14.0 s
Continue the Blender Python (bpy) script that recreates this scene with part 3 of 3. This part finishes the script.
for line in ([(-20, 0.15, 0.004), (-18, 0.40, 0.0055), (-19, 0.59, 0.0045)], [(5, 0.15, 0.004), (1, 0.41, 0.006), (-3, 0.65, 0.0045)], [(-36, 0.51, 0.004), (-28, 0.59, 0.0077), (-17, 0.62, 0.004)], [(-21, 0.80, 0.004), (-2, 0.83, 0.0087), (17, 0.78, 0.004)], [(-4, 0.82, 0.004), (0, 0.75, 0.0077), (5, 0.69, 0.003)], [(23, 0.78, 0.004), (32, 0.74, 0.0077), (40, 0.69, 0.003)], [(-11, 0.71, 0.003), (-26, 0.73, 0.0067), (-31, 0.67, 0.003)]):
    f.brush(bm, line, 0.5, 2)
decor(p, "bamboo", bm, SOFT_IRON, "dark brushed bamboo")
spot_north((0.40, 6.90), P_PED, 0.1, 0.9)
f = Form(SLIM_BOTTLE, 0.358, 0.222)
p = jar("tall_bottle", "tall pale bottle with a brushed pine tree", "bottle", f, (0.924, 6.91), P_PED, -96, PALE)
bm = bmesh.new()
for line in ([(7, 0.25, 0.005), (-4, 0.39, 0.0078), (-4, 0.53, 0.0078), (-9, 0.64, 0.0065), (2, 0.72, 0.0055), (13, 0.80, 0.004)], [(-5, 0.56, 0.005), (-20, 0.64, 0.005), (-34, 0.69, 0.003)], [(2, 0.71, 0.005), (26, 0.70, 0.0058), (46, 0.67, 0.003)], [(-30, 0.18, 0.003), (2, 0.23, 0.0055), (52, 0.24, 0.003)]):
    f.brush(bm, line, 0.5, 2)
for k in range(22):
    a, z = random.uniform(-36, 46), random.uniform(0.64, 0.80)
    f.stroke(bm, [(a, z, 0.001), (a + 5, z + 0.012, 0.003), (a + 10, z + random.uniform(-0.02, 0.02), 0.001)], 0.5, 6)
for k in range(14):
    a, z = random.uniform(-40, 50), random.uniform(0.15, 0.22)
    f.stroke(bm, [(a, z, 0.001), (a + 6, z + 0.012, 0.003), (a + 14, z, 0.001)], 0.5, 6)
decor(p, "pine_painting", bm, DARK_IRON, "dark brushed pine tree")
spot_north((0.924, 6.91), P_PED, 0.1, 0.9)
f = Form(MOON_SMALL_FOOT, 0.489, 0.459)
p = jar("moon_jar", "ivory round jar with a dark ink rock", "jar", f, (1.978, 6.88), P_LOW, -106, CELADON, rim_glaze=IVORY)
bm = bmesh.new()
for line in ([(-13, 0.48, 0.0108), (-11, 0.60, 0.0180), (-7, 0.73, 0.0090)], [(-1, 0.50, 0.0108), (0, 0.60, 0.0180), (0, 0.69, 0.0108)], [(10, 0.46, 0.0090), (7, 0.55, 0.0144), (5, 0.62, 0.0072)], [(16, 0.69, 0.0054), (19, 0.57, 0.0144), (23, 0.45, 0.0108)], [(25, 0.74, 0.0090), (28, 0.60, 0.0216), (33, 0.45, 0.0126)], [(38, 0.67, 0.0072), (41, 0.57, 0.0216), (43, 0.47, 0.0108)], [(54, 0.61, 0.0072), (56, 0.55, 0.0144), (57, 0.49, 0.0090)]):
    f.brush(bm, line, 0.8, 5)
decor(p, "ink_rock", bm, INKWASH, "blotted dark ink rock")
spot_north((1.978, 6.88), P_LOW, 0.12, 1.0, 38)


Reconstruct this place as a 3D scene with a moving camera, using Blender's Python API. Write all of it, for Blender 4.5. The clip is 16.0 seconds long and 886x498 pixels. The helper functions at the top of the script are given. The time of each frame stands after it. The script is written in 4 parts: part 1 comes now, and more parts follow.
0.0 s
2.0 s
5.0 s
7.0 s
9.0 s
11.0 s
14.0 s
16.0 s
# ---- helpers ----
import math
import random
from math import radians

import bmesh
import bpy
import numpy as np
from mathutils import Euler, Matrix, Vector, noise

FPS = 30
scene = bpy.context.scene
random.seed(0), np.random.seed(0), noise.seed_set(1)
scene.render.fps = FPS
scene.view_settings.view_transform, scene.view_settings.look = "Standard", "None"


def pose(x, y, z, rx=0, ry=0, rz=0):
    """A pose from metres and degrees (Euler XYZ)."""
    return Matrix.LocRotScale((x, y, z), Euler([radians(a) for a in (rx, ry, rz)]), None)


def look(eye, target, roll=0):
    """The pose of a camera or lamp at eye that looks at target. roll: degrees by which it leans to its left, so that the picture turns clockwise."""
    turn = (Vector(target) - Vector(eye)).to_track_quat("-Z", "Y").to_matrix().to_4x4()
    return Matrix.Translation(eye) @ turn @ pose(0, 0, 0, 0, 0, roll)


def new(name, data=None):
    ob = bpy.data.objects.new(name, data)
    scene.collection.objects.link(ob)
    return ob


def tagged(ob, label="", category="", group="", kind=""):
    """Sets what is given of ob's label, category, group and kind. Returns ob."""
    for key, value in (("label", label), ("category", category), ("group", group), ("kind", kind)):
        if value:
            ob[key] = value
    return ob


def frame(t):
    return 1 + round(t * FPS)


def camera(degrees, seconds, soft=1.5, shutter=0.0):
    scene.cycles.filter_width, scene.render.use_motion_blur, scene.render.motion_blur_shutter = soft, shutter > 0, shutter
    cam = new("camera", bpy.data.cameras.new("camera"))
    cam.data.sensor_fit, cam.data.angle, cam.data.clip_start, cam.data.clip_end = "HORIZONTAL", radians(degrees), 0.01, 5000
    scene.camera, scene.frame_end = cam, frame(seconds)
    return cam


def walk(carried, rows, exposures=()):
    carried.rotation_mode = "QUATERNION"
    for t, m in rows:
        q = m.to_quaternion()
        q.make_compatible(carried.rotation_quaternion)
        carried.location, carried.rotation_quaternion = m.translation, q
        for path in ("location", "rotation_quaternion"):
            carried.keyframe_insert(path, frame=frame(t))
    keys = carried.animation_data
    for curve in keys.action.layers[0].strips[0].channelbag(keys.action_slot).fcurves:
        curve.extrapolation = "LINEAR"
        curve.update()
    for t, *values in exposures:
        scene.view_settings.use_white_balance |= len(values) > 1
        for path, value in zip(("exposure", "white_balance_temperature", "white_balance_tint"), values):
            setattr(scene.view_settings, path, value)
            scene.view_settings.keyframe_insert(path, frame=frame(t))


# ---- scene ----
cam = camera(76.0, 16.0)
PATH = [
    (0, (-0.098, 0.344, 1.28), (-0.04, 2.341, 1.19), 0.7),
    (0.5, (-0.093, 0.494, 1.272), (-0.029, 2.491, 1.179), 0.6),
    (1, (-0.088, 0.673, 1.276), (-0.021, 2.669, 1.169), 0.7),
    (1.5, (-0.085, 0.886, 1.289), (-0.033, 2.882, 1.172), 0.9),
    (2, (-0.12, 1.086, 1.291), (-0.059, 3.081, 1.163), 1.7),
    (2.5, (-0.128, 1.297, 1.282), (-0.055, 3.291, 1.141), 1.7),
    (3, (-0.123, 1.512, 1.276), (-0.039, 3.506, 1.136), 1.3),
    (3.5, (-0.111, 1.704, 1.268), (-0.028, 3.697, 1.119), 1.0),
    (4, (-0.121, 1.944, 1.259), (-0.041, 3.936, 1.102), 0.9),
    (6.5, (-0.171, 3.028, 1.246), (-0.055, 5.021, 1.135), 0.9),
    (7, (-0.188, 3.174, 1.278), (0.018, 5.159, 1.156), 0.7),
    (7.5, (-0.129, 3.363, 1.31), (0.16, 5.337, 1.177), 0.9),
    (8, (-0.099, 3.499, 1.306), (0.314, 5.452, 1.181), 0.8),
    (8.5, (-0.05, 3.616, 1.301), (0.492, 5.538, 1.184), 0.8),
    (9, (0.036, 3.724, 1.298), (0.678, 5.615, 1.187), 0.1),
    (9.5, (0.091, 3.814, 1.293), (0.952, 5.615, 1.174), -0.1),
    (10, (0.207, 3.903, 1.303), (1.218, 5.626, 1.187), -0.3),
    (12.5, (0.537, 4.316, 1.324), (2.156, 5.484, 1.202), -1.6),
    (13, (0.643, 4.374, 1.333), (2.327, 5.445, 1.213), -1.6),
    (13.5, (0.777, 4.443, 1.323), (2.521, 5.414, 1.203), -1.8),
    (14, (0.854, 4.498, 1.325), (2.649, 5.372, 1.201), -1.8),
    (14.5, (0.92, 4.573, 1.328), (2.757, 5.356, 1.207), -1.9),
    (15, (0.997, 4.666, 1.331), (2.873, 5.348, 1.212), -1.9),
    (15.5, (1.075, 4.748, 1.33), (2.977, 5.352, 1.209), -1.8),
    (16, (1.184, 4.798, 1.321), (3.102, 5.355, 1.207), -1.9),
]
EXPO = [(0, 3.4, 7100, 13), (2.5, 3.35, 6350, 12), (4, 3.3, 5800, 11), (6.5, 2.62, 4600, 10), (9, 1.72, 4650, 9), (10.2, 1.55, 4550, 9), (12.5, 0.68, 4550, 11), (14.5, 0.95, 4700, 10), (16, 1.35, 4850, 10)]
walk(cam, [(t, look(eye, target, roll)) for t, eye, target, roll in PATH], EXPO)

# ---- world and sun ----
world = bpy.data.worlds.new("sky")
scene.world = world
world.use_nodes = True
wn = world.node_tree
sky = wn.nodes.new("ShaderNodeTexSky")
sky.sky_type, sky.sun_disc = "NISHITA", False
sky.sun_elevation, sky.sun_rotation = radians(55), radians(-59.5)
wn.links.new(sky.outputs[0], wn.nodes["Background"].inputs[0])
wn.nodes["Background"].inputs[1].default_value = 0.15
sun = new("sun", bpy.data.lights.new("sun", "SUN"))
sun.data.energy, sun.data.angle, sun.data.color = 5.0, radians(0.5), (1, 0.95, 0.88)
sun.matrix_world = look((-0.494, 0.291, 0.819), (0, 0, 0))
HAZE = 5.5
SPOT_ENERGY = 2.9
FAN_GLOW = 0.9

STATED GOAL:
Within the material above, transcribe exactly the lines that run from the line holding "for curve in" through the line holding "setattr(scene.view_settings, path, value)".

IN RESPONSE:
    for curve in keys.action.layers[0].strips[0].channelbag(keys.action_slot).fcurves:
        curve.extrapolation = "LINEAR"
        curve.update()
    for t, *values in exposures:
        scene.view_settings.use_white_balance |= len(values) > 1
        for path, value in zip(("exposure", "white_balance_temperature", "white_balance_tint"), values):
            setattr(scene.view_settings, path, value)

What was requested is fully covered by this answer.